[Rows from a dataset of clips and code]
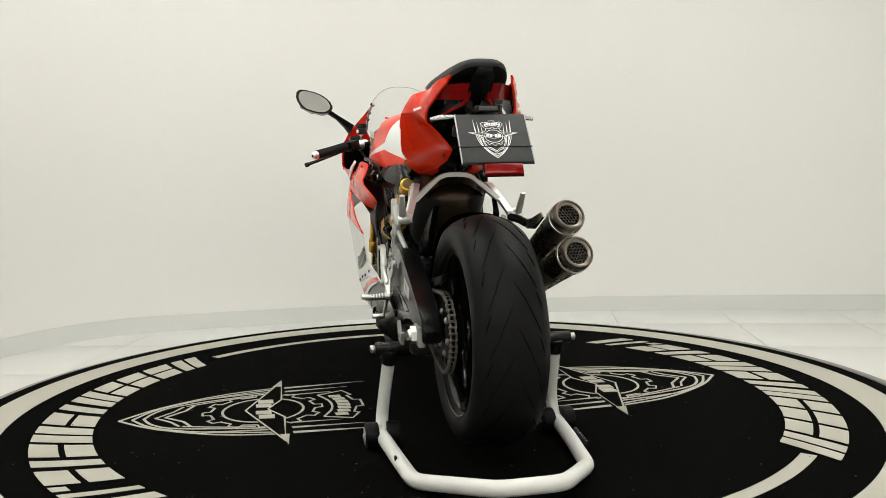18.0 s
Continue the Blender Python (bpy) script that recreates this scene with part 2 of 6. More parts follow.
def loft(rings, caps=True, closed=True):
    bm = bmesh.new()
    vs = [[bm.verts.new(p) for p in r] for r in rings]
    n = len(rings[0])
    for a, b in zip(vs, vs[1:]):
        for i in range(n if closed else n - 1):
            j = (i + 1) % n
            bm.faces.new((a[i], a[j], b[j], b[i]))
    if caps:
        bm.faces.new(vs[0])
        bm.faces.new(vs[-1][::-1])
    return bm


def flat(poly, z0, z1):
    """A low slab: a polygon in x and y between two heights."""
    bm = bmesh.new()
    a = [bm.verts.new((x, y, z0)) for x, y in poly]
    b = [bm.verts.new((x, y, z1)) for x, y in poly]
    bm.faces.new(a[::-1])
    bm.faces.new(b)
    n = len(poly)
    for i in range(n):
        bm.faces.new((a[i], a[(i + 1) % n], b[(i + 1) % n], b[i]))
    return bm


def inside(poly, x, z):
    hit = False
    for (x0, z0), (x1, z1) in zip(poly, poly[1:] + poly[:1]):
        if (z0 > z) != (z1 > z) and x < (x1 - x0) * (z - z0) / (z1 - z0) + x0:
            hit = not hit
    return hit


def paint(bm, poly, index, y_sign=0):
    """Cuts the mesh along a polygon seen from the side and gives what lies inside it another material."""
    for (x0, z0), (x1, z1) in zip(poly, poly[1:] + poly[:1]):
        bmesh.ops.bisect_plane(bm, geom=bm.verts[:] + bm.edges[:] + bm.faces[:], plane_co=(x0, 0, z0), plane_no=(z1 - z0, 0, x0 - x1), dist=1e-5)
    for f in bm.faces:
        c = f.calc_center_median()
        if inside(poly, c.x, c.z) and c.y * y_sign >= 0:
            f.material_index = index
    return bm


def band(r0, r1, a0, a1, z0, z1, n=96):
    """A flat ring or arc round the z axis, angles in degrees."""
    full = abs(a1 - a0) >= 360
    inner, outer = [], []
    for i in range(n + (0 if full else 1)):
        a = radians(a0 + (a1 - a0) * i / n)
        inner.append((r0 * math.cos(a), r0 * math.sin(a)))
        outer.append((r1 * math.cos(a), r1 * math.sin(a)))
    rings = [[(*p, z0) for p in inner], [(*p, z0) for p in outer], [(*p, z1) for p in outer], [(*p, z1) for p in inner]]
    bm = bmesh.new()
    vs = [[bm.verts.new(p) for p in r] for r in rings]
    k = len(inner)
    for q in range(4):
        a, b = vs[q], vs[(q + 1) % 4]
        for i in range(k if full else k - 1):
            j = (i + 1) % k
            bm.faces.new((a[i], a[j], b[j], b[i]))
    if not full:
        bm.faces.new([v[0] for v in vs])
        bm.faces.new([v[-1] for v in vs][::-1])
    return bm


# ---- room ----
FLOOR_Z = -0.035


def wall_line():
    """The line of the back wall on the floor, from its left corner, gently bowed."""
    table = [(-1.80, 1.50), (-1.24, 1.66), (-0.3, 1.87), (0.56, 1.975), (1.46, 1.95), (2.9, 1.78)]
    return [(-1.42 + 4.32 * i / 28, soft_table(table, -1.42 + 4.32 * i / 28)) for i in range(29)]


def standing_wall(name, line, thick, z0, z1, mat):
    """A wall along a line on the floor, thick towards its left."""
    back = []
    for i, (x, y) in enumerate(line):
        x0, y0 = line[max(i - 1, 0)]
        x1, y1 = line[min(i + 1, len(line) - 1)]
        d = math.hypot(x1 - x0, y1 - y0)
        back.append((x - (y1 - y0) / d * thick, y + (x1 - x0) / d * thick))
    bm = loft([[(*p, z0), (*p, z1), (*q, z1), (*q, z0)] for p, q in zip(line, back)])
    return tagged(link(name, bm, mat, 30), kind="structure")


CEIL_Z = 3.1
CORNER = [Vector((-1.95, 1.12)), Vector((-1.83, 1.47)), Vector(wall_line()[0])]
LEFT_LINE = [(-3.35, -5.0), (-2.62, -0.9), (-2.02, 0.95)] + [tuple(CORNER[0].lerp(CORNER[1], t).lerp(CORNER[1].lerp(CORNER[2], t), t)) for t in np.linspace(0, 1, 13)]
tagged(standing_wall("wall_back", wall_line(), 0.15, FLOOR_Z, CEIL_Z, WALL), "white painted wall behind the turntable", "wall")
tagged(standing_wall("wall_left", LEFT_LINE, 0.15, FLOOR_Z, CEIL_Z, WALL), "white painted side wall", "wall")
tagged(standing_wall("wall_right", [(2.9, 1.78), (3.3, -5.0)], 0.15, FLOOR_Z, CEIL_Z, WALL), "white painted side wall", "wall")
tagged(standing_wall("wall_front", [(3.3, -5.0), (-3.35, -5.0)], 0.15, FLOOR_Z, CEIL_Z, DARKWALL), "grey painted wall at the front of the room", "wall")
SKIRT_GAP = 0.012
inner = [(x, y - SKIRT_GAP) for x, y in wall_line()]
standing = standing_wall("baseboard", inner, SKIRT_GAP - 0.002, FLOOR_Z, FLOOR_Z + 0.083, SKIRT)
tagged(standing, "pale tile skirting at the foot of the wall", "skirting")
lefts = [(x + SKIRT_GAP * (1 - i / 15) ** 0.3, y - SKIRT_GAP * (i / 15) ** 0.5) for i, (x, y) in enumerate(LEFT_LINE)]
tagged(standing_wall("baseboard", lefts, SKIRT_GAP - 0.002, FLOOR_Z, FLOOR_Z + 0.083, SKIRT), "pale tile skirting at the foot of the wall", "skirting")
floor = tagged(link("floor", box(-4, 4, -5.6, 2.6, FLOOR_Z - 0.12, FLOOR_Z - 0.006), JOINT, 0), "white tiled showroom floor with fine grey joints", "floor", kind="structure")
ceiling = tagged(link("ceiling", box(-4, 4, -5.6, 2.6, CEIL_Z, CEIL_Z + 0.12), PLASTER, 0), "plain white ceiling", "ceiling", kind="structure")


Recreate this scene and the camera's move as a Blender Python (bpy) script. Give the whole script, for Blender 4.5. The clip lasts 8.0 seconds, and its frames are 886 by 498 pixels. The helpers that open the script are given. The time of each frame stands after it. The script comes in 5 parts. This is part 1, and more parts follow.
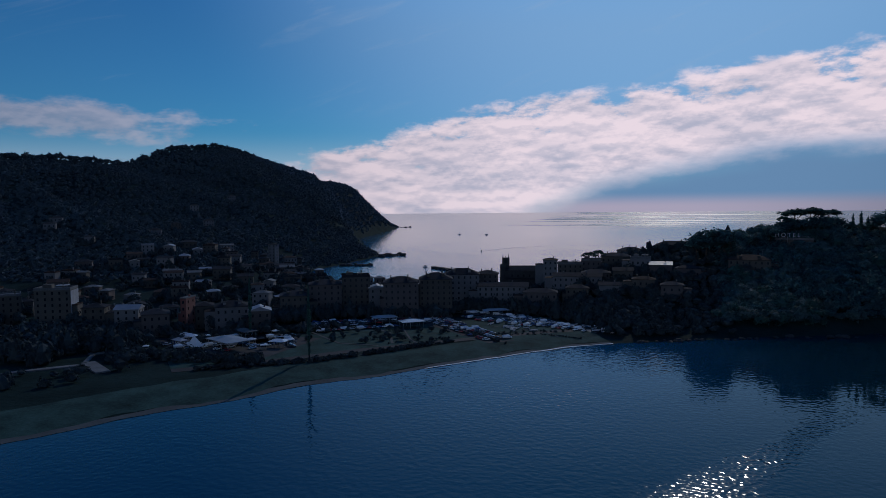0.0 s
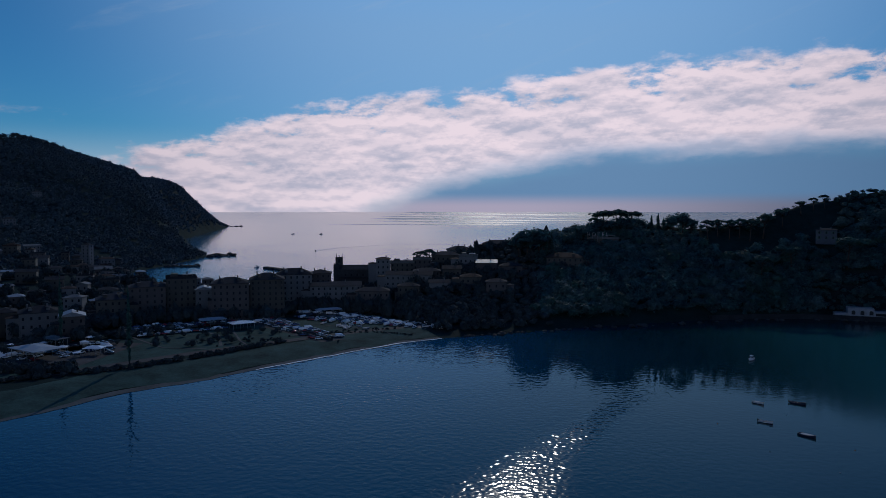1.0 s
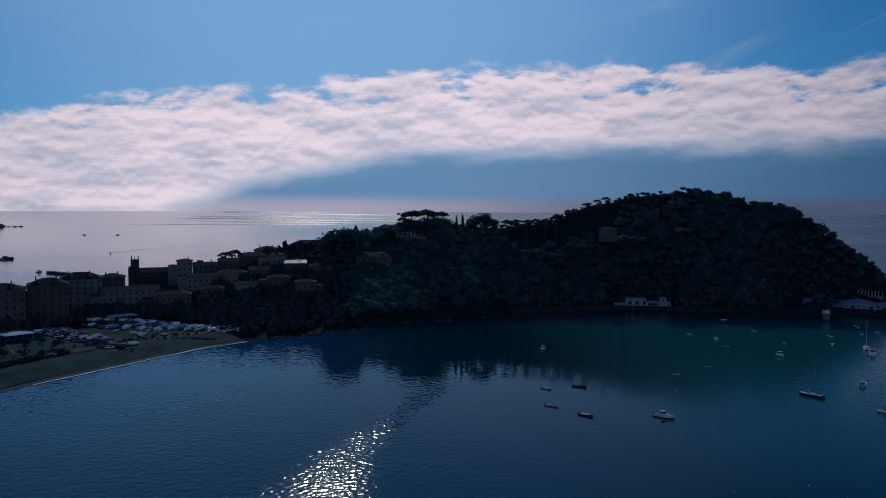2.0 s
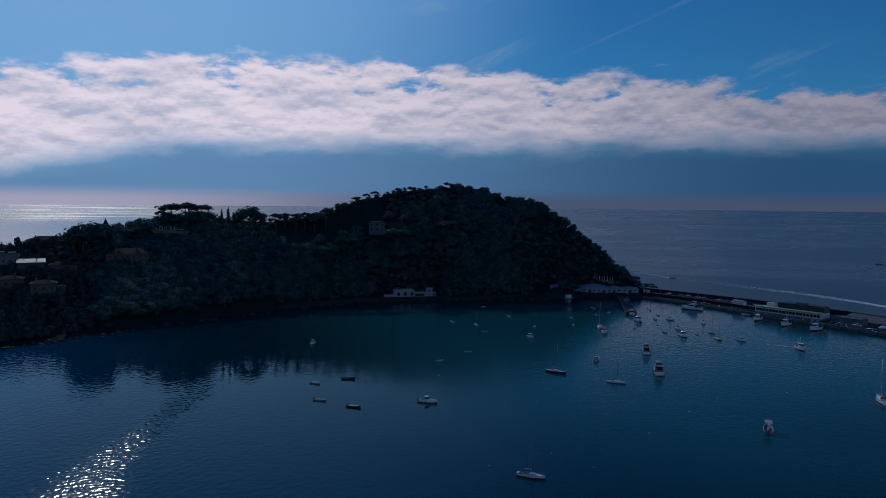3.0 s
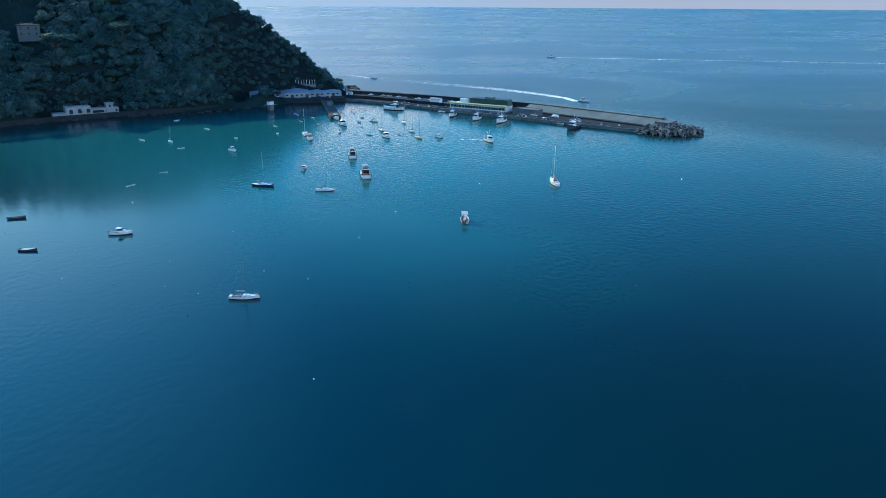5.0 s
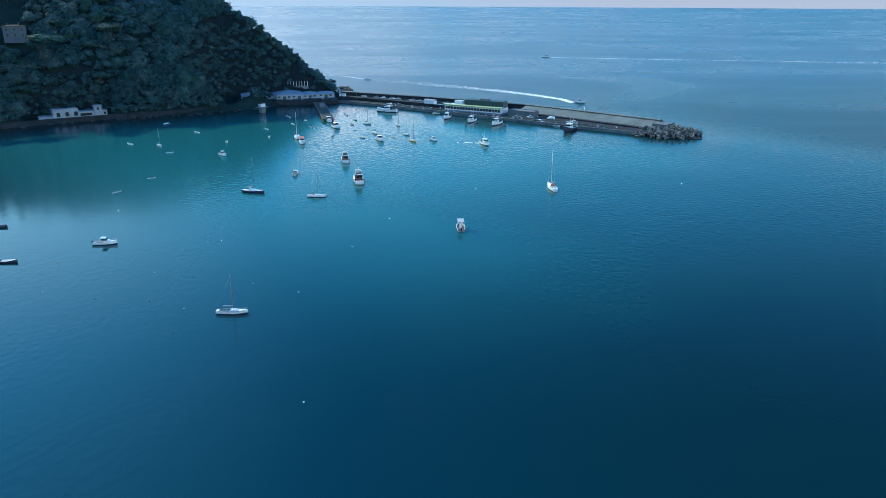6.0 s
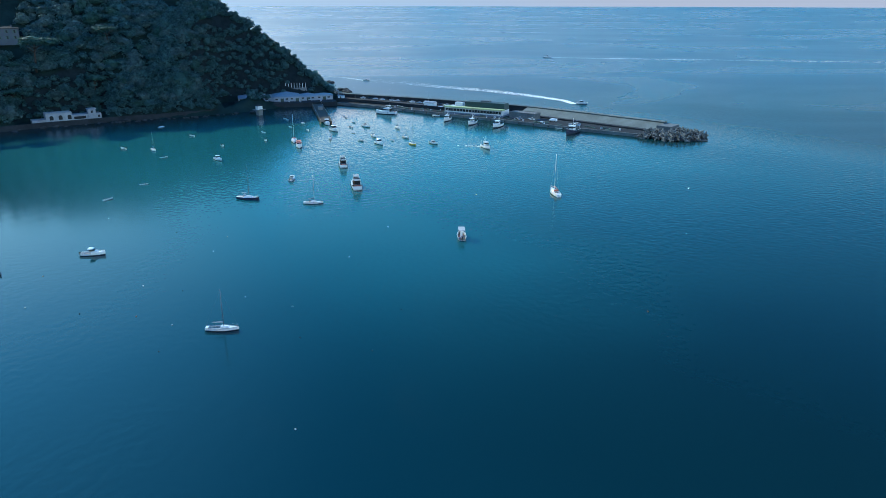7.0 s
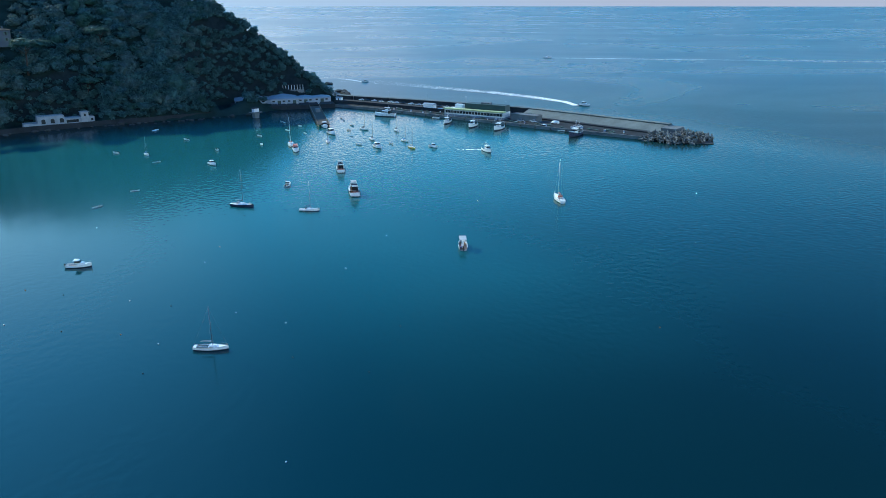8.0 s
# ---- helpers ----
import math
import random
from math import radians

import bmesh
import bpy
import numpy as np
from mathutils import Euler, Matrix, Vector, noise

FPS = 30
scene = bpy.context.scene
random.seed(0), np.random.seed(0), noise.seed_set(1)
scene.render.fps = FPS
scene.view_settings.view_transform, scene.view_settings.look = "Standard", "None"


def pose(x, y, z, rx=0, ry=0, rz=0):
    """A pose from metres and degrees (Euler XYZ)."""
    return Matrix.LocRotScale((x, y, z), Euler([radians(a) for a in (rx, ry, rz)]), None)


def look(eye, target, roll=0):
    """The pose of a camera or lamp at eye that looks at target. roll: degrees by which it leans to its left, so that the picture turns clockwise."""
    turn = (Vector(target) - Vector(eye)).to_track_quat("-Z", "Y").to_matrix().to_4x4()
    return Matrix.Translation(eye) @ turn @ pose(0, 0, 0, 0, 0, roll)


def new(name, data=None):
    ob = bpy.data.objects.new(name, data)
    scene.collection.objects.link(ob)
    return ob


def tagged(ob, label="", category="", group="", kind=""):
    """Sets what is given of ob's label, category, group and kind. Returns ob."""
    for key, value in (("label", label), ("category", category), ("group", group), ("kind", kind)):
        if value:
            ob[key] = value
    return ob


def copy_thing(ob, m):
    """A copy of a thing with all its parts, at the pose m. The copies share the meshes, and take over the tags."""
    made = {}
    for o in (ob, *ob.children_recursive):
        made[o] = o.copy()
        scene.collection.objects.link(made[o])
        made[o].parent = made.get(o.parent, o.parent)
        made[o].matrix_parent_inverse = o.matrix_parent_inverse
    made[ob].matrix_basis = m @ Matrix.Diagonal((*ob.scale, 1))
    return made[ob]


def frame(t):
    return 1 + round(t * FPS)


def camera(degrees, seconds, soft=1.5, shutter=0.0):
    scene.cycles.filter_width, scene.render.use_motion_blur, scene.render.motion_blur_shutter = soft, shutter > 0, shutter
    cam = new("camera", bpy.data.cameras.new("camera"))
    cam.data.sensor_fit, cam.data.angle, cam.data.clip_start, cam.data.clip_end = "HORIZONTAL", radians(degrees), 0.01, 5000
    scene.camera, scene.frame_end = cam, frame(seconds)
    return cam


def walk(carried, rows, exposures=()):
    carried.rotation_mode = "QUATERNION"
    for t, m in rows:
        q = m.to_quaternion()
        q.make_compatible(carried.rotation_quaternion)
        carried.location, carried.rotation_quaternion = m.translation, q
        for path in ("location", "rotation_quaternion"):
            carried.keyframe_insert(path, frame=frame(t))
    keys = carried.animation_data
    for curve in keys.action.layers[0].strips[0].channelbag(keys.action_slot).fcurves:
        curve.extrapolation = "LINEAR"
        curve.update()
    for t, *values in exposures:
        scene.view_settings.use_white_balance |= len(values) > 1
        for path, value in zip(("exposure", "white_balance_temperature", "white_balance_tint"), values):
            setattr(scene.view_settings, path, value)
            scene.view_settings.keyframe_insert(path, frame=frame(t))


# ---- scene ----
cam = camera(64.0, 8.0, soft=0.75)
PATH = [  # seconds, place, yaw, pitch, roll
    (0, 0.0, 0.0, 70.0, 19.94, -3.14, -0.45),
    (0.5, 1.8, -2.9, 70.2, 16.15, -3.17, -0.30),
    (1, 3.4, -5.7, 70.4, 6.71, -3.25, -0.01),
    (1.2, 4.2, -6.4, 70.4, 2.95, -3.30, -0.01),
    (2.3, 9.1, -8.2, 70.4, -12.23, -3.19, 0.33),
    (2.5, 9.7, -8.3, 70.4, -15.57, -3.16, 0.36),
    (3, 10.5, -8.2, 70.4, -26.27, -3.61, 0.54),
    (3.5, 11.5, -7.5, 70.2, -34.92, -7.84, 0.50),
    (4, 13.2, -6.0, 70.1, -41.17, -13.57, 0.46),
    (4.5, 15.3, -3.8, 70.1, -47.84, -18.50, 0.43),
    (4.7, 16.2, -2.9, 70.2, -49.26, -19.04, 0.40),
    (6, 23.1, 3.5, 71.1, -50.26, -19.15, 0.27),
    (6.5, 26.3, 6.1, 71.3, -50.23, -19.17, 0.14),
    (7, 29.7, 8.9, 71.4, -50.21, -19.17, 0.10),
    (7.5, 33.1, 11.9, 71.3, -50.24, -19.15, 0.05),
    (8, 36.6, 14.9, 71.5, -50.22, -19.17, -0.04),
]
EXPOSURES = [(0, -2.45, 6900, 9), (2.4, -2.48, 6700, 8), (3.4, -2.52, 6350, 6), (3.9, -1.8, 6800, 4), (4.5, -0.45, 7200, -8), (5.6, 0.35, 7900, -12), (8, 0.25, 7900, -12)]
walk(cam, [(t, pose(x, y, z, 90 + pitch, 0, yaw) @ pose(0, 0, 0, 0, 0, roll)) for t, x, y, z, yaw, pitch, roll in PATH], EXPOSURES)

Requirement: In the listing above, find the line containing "Recreate this scene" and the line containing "import numpy as np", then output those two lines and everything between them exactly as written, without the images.

Reply to the exercise:
Recreate this scene and the camera's move as a Blender Python (bpy) script. Give the whole script, for Blender 4.5. The clip lasts 8.0 seconds, and its frames are 886 by 498 pixels. The helpers that open the script are given. The time of each frame stands after it. The script comes in 5 parts. This is part 1, and more parts follow.
0.0 s
1.0 s
2.0 s
3.0 s
5.0 s
6.0 s
7.0 s
8.0 s
# ---- helpers ----
import math
import random
from math import radians

import bmesh
import bpy
import numpy as np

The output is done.